§ **DATA SECTION**
************

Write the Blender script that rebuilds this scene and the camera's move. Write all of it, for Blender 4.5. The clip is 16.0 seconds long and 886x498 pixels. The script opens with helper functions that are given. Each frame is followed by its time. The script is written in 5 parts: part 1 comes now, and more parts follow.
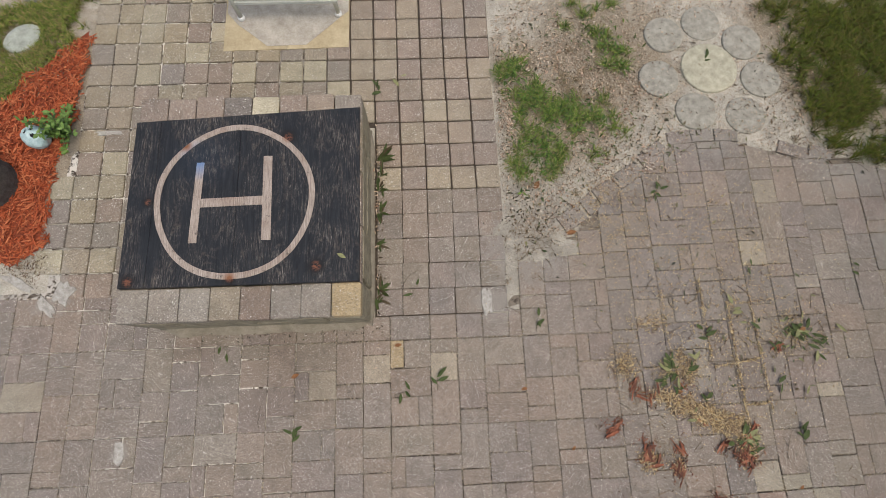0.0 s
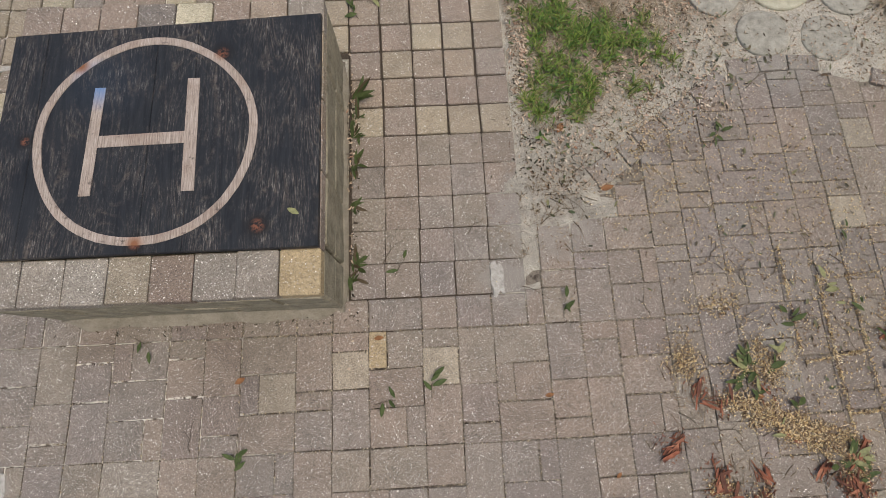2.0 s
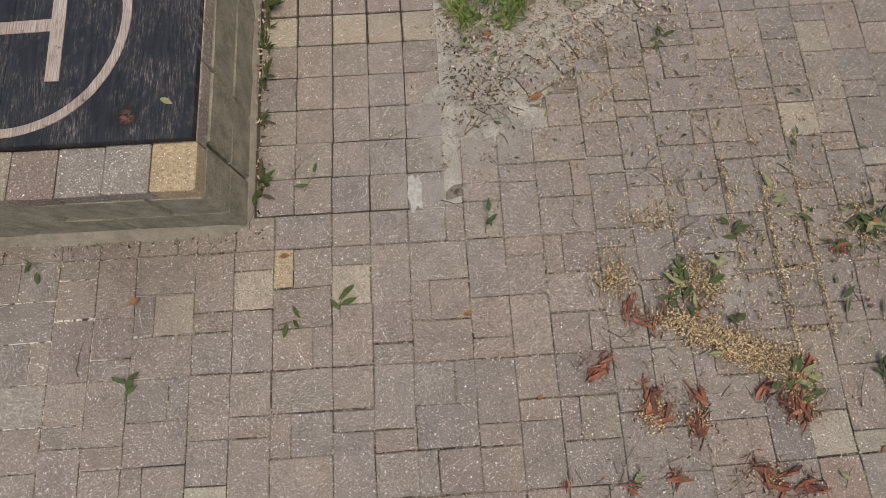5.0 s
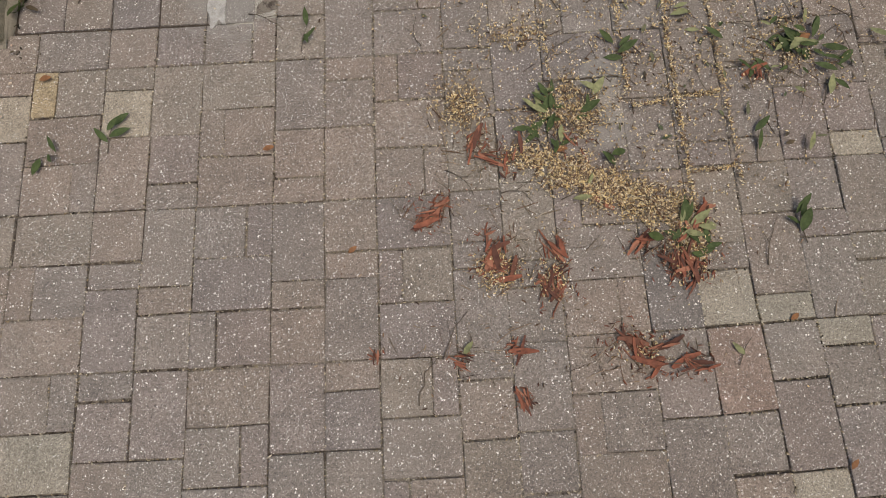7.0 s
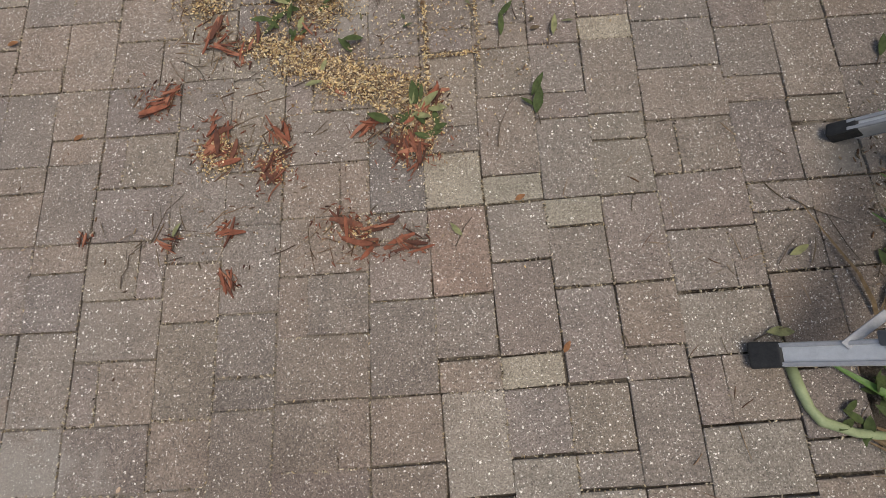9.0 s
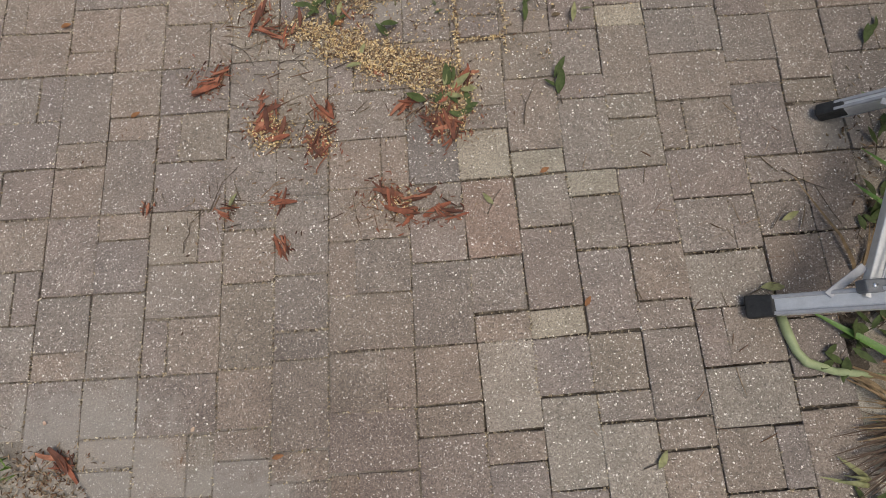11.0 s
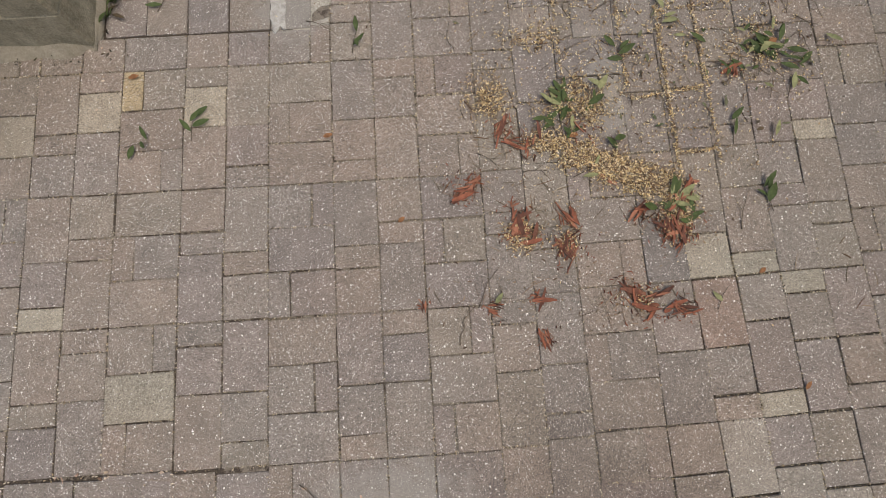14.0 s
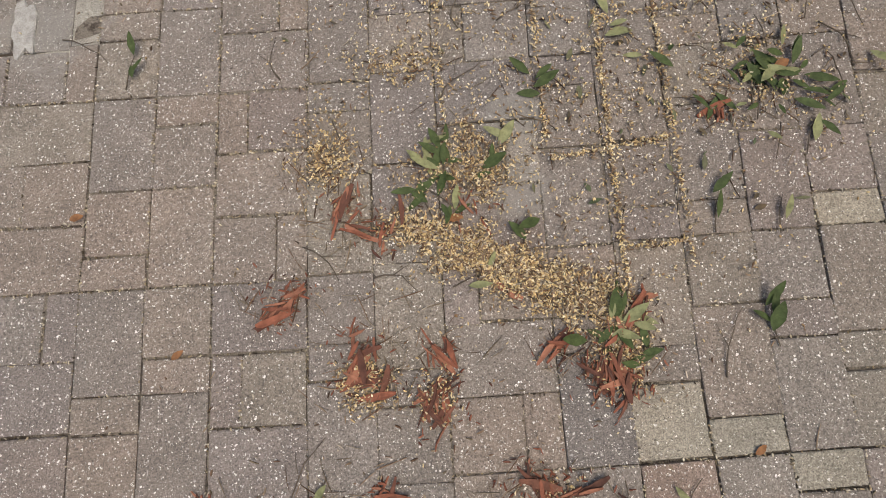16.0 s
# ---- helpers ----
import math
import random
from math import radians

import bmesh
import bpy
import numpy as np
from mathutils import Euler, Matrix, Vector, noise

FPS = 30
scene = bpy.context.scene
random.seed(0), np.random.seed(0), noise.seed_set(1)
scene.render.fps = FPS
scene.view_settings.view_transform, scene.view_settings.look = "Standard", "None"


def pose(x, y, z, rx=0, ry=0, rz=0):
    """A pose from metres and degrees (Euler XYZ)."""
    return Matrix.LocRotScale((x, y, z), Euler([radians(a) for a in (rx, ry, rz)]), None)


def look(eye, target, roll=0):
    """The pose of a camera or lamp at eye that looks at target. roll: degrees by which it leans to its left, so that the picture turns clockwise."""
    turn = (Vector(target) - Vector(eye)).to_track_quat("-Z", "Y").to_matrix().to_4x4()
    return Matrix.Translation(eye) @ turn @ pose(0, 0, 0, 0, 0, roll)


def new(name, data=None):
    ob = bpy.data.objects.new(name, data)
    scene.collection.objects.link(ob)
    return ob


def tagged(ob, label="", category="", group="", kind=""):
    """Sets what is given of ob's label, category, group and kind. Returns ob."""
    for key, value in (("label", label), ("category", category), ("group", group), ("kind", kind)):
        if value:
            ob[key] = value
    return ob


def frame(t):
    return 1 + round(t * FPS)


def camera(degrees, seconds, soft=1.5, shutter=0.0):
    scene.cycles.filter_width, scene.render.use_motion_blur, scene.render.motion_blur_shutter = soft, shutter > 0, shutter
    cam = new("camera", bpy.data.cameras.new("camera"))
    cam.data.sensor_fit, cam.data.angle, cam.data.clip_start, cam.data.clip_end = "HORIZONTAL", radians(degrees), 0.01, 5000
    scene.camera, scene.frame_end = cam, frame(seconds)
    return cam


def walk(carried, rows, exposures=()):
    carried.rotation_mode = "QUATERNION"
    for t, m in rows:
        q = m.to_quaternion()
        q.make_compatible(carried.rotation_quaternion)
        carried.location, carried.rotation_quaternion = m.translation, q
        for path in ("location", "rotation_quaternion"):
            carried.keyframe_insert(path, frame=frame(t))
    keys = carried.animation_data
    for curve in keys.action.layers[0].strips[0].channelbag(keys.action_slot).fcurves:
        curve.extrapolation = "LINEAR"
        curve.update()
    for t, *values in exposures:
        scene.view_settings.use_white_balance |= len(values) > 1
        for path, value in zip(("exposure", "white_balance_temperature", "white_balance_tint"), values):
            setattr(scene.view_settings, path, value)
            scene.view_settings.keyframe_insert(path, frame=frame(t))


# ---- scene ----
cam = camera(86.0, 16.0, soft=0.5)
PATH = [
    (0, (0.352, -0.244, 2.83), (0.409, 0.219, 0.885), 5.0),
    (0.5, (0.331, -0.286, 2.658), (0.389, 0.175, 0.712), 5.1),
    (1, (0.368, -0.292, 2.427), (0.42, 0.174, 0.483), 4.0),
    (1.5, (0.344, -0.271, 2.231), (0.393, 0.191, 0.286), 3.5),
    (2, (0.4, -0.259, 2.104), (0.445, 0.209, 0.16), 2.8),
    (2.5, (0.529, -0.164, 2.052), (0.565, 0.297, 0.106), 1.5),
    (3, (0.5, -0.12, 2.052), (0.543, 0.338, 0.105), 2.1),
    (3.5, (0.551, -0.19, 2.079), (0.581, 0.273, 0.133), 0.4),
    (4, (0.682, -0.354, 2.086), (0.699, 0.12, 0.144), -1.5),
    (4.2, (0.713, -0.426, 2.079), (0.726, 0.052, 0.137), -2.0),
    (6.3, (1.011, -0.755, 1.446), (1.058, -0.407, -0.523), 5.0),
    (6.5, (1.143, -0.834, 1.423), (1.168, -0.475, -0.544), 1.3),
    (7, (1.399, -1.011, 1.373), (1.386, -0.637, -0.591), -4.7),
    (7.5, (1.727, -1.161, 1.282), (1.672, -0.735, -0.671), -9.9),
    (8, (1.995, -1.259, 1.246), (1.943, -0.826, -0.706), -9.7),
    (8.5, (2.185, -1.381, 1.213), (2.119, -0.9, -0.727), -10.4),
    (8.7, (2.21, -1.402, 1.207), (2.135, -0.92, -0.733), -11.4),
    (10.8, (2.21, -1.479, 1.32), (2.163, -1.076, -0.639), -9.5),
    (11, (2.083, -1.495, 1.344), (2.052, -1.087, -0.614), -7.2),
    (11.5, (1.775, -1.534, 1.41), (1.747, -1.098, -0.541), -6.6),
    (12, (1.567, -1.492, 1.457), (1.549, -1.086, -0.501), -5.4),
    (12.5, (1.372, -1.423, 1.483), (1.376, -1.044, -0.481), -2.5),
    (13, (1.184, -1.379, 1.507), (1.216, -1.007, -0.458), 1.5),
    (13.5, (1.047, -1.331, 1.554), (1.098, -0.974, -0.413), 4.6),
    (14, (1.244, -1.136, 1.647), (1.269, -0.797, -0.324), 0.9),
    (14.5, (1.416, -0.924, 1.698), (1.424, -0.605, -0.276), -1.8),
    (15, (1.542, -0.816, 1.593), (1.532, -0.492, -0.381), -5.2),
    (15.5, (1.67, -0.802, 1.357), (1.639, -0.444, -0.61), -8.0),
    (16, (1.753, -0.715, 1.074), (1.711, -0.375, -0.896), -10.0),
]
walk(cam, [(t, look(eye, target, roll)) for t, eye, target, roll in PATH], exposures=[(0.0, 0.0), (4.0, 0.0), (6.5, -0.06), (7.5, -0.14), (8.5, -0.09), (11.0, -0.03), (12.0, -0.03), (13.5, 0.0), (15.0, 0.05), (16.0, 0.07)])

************

§ **GIVEN TASK**
Wherever "degrees" shows up in a line, copy that line.

§ **EXERCISE ANSWER**
    """A pose from metres and degrees (Euler XYZ)."""
    """The pose of a camera or lamp at eye that looks at target. roll: degrees by which it leans to its left, so that the picture turns clockwise."""
def camera(degrees, seconds, soft=1.5, shutter=0.0):
    cam.data.sensor_fit, cam.data.angle, cam.data.clip_start, cam.data.clip_end = "HORIZONTAL", radians(degrees), 0.01, 5000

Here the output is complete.